**DESCRIPTION OF THE TASK**
Repeat exactly the lines running from the line that contains "scene.render.fps = FPS" to the line that contains "return 1 + round(t * FPS)"; include both ends and add nothing.

**INFORMATION PROVIDED**
○ ○ ○ ○ ○

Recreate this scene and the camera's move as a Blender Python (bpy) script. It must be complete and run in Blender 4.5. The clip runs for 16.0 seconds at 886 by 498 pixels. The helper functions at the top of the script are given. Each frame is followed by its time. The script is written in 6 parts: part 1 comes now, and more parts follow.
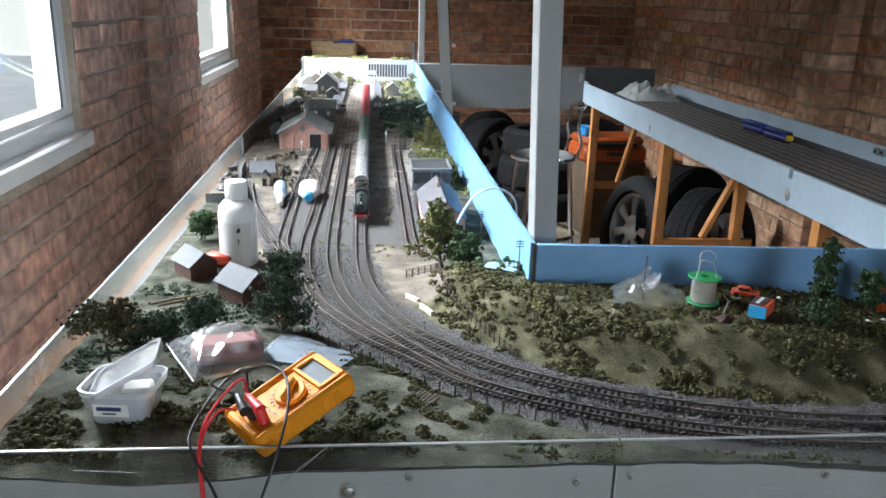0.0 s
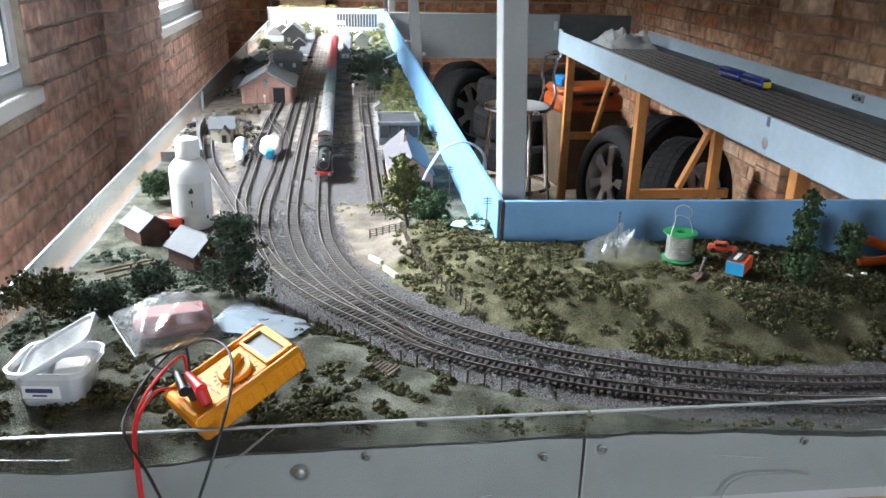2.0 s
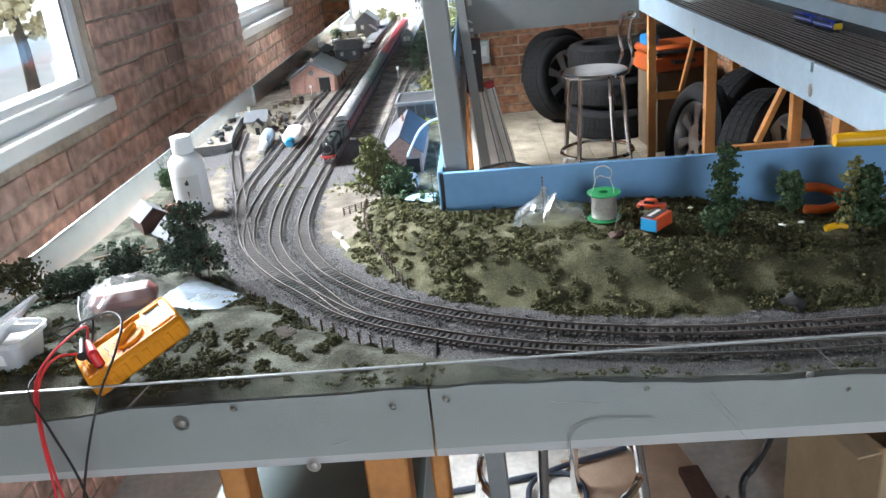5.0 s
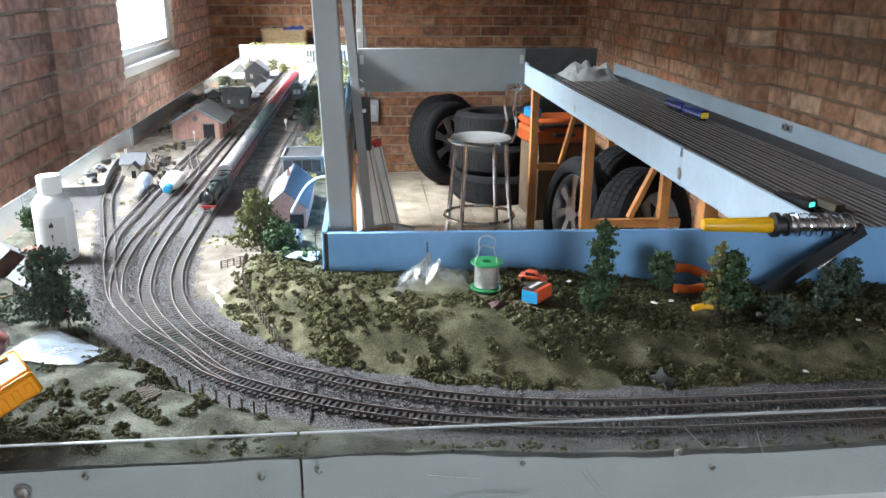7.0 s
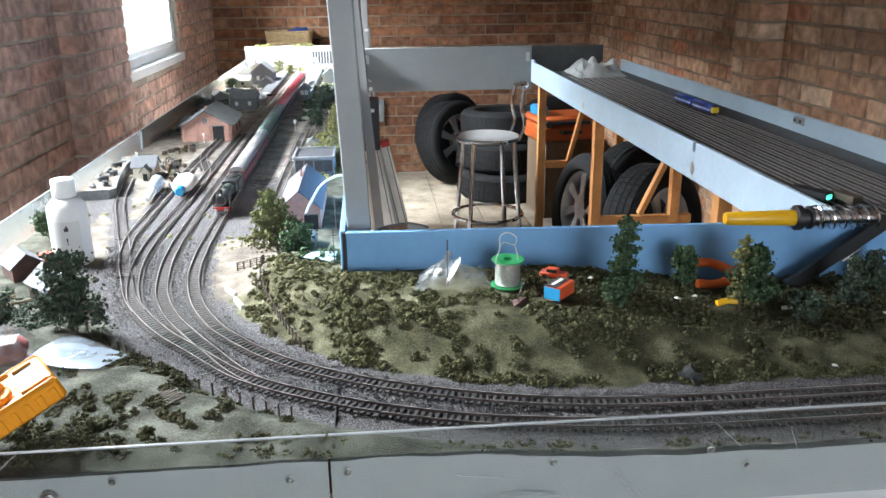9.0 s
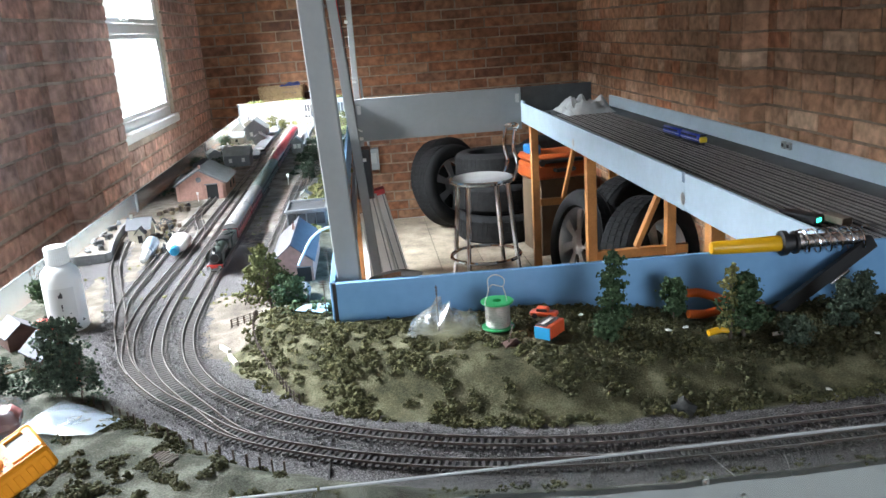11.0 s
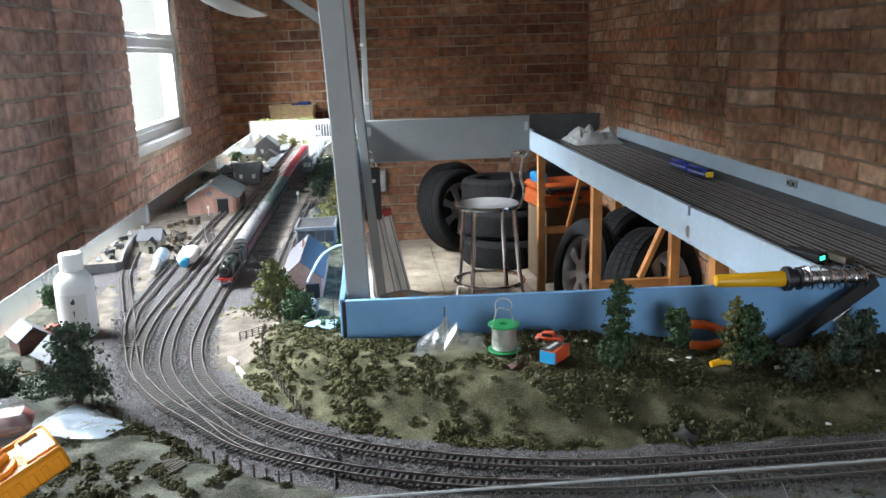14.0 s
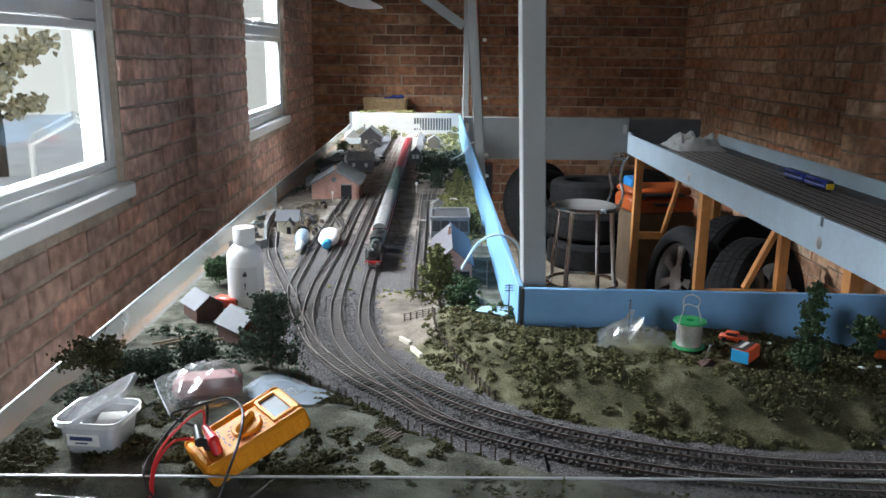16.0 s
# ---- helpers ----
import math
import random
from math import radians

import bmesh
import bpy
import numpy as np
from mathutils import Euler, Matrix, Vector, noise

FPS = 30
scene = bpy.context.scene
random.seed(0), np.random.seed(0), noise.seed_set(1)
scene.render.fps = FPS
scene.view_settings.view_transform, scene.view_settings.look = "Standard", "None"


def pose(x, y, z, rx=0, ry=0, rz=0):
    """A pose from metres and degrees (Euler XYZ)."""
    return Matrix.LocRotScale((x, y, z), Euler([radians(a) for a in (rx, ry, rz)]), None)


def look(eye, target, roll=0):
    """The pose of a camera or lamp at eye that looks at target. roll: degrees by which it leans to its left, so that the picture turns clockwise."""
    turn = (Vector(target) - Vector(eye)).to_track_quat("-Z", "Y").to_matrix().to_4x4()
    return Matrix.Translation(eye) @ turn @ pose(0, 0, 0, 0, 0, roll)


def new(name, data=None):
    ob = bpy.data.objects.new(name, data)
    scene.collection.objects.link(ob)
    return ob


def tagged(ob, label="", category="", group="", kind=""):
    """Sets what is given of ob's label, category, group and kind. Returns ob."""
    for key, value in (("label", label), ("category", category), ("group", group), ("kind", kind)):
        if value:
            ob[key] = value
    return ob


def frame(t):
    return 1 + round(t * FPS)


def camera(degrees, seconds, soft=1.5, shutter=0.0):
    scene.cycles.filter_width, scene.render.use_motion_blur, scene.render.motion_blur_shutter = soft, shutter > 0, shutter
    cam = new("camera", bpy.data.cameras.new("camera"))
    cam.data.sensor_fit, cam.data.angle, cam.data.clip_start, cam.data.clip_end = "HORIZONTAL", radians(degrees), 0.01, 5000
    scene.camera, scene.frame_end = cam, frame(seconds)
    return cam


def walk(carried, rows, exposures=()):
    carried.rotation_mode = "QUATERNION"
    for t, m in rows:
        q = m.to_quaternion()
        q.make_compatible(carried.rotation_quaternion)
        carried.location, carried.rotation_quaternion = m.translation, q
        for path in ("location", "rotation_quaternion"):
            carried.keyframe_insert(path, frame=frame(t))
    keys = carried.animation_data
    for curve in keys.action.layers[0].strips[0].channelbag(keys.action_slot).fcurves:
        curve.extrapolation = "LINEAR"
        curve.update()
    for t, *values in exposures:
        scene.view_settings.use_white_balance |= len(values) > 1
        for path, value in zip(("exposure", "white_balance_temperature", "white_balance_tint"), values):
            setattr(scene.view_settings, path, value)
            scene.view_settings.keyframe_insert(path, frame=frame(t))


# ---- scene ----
cam = camera(57.4, 16.0, shutter=0.15)
PATH = [
    (0, (-0.019, 0.206, 1.458), (0.158, 2.108, 0.863), 1.7),
    (0.5, (0.003, 0.226, 1.447), (0.197, 2.125, 0.849), 1.7),
    (1, (0.016, 0.249, 1.441), (0.228, 2.12, 0.766), 0.9),
    (1.5, (0.007, 0.26, 1.445), (0.222, 2.121, 0.747), 1.2),
    (2, (0.01, 0.268, 1.447), (0.237, 2.126, 0.744), 1.2),
    (2.5, (0.082, 0.243, 1.458), (0.317, 2.09, 0.729), 0.2),
    (3, (0.189, 0.206, 1.464), (0.422, 2.042, 0.704), -0.9),
    (3.5, (0.258, 0.182, 1.464), (0.464, 2.015, 0.69), -1.5),
    (4, (0.294, 0.182, 1.458), (0.274, 2.026, 0.684), -6.0),
    (4.2, (0.304, 0.18, 1.45), (0.219, 2.026, 0.685), -7.6),
    (6.3, (0.317, 0.181, 1.476), (0.181, 2.061, 0.808), -1.5),
    (6.5, (0.328, 0.18, 1.476), (0.308, 2.077, 0.844), -1.3),
    (7, (0.305, 0.195, 1.465), (0.481, 2.084, 0.833), 0.3),
    (7.5, (0.291, 0.21, 1.456), (0.468, 2.099, 0.823), 0.4),
    (8, (0.29, 0.214, 1.458), (0.459, 2.103, 0.822), 0.5),
    (10.3, (0.276, 0.193, 1.46), (0.44, 2.1, 0.879), -2.5),
    (10.5, (0.281, 0.192, 1.462), (0.444, 2.106, 0.908), -2.7),
    (11, (0.307, 0.198, 1.464), (0.468, 2.12, 0.933), -4.0),
    (11.5, (0.32, 0.199, 1.465), (0.512, 2.12, 0.943), -3.9),
    (12, (0.314, 0.188, 1.463), (0.57, 2.101, 0.939), -3.4),
    (12.5, (0.28, 0.173, 1.466), (0.529, 2.09, 0.954), -2.6),
    (13, (0.27, 0.171, 1.464), (0.484, 2.101, 0.987), -1.2),
    (13.5, (0.277, 0.168, 1.47), (0.443, 2.104, 0.995), -1.5),
    (14, (0.293, 0.177, 1.467), (0.453, 2.113, 0.994), -1.7),
    (14.5, (0.293, 0.186, 1.464), (0.452, 2.122, 0.989), -1.8),
    (15, (0.24, 0.174, 1.458), (0.393, 2.112, 0.988), 0.6),
    (15.5, (0.183, 0.157, 1.46), (0.211, 2.101, 0.991), 0.8),
    (16, (0.098, 0.17, 1.454), (0.116, 2.113, 0.982), 0.6),
]
EXPOSURES = [(0.0, 0.45), (0.5, 0.6), (1.5, 0.65), (2.5, 0.9), (3.5, 1.25), (4.0, 1.05), (6.5, 0.8), (7.0, 1.1), (7.5, 1.2), (8.2, 1.25), (10.5, 0.95), (11.5, 1.15), (12.5, 1.25), (13.5, 0.6), (14.0, 0.75), (14.5, 0.95), (15.0, 1.05), (15.5, 0.42), (16.0, 0.1)]
walk(cam, [(t, look(eye, target, roll)) for t, eye, target, roll in PATH], [(t, stops + 0.04, 6400, 12) for t, stops in EXPOSURES])

# ---- world and light ----
world = bpy.data.worlds.new("sky")
scene.world = world
world.use_nodes = True
_wn = world.node_tree.nodes
_sky = _wn.new("ShaderNodeTexSky")
_sky.sky_type, _sky.sun_disc = "NISHITA", False
_sky.sun_elevation, _sky.sun_rotation = radians(40), radians(-80)
_wn["Background"].inputs["Strength"].default_value = 0.15
world.node_tree.links.new(_sky.outputs["Color"], _wn["Background"].inputs["Color"])


def lamp_area(name, m, sx, sy, watts, colour=(1, 1, 1), spread=180):
    d = bpy.data.lights.new(name, "AREA")
    d.shape, d.size, d.size_y, d.energy, d.color, d.spread = "RECTANGLE", sx, sy, watts, colour, radians(spread)
    ob = new(name, d)
    ob.matrix_world = m
    return ob


_sun = bpy.data.lights.new("sun", "SUN")
_sun.energy, _sun.angle, _sun.color = 1.5, radians(16), (1.0, 0.97, 0.93)
_sun_ob = new("sun", _sun)
_sun_ob.matrix_world = look((-3.0, 4.3, 3.4), (0.0, 3.75, 1.0))

# bright sky over the yard, seen by the room through its two windows, and the open doorway behind
lamp_area("window_light", look((-2.0, 2.45, 2.72), (-0.3, 1.9, 1.05)), 2.1, 0.8, 520, (0.85, 0.94, 1.0))
lamp_area("window_light", look((-2.0, 4.75, 2.75), (-0.25, 4.2, 1.05)), 1.3, 0.8, 690, (0.87, 0.95, 1.0))
lamp_area("doorway_light", look((1.15, -2.42, 1.35), (-0.35, 1.5, 1.0)), 1.6, 1.4, 34, (0.76, 0.89, 1.0))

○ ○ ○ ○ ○

**REPLY TO THE TASK**
scene.render.fps = FPS
scene.view_settings.view_transform, scene.view_settings.look = "Standard", "None"


def pose(x, y, z, rx=0, ry=0, rz=0):
    """A pose from metres and degrees (Euler XYZ)."""
    return Matrix.LocRotScale((x, y, z), Euler([radians(a) for a in (rx, ry, rz)]), None)


def look(eye, target, roll=0):
    """The pose of a camera or lamp at eye that looks at target. roll: degrees by which it leans to its left, so that the picture turns clockwise."""
    turn = (Vector(target) - Vector(eye)).to_track_quat("-Z", "Y").to_matrix().to_4x4()
    return Matrix.Translation(eye) @ turn @ pose(0, 0, 0, 0, 0, roll)


def new(name, data=None):
    ob = bpy.data.objects.new(name, data)
    scene.collection.objects.link(ob)
    return ob


def tagged(ob, label="", category="", group="", kind=""):
    """Sets what is given of ob's label, category, group and kind. Returns ob."""
    for key, value in (("label", label), ("category", category), ("group", group), ("kind", kind)):
        if value:
            ob[key] = value
    return ob


def frame(t):
    return 1 + round(t * FPS)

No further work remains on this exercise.